A result of Wordsworth’s proposition in favour of writing in dialect subsequently creates a clash between those who are writing in a dialect or speech-pattern which is their own, and those who are mimicking it, attempting to access a sense of the ‘language really used by men’, but not themselves. This opposition gives rise to some of the most complicated language and cross-author relationships of Literature. One such writer is America’s William Faulkner, who often mimics the patterns of 1860s Southern African-American speech in his early 20th Century novels, such as ‘The Sound and the Fury’. In this case, representing specific ways of speaking that aren’t regarded as ‘standard’ becomes, not so much a way of rebelling against the restrictions of what is held to be standard English, and pushing for greater representation, as a way of showing ‘Otherness’ and, perhaps, re-marginalising it.

‘I got de ricklickshun en de blood of de Lamb!’ – ‘The Sound and the Fury’

The growing popularity of dialect writing leading up to and coming after Wordsworth’s ‘Preface to Lyrical Ballads’   can be traced alongside a growing awareness of the working man in Britain, as the growing power of the industrial revolution gave rise to a series of uprisings, new movements such as Chartism and increased movement of the working classes. 

One such of these poems written in a dialect not the poet’s own is Tennyson’s ‘The Northern Farmer: New Style’, written in the Lincolnshire dialect of his birth county.

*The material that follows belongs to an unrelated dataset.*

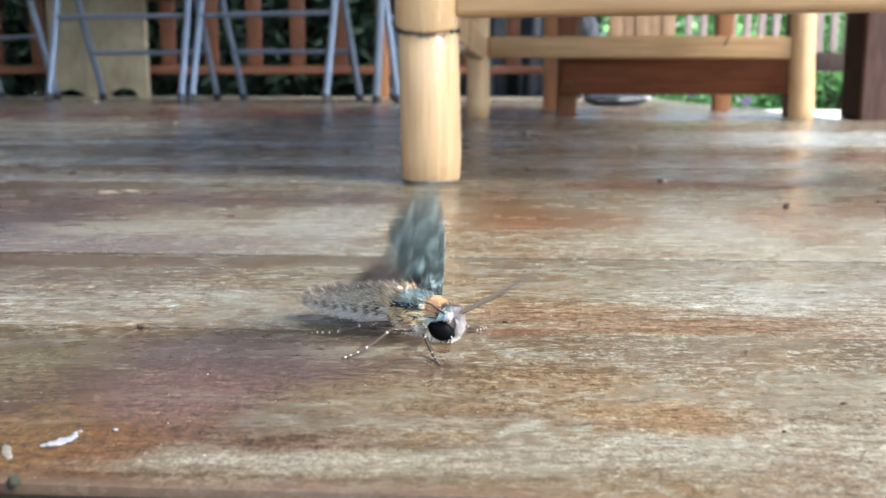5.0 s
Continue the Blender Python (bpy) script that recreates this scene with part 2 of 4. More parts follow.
M_GREYPINK = wood("weathered_picket", (0.22, 0.165, 0.155), (0.36, 0.29, 0.28), 0.7, (30, 30, 3))
M_TAN = wood("tan_board", (0.20, 0.115, 0.06), (0.33, 0.21, 0.115), 0.6, (30, 30, 3))
M_SLAB = wood("pale_weathered_slab", (0.25, 0.205, 0.13), (0.44, 0.39, 0.28), 0.7, (9, 9, 4), 0.2)

for back, gloss in ((M_BROWN, 0.15), (M_BROWN_Z, 0.2), (M_DARK, 0.2), (M_GREYBROWN, 0.2), (M_PALE_RAIL, 0.3)):
    back.node_tree.nodes["Principled BSDF"].inputs["Specular IOR Level"].default_value = gloss


def plain(name, base, var=0.3, rough=0.5, metal=0.0, scale=60, bump=0.1):
    m = Mat(name, rough, metal)
    f = m.noise(m.coords("Object"), scale, 5, 0.65)
    m.color(m.ramp(f, [(0.3, tuple(c * (1 - var) for c in base)), (0.7, tuple(min(1, c * (1 + var)) for c in base))]))
    m.bump(f, bump, 0.001)
    return m.m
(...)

‘Dosn't thou 'ear my 'erse's legs, as they canters awaäy?
Proputty, proputty, proputty—that's what I 'ears 'em saäy.
Proputty, proputty, proputty—Sam, thou's an ass for thy paaïns:
Theer's moor sense i' one o' 'is legs, nor in all thy braaïns.’ – ‘The Northern Farmer: New Style’

Tennyson therefore joins a long and complicated literary tradition through this poem, one that continually treads a complicated line between representing and failing to represent through language, a problem that continually plagues poetic and literary output today, and will continue to plague it, as language on paper can never move and shift with the speed and complexity of the spoken word.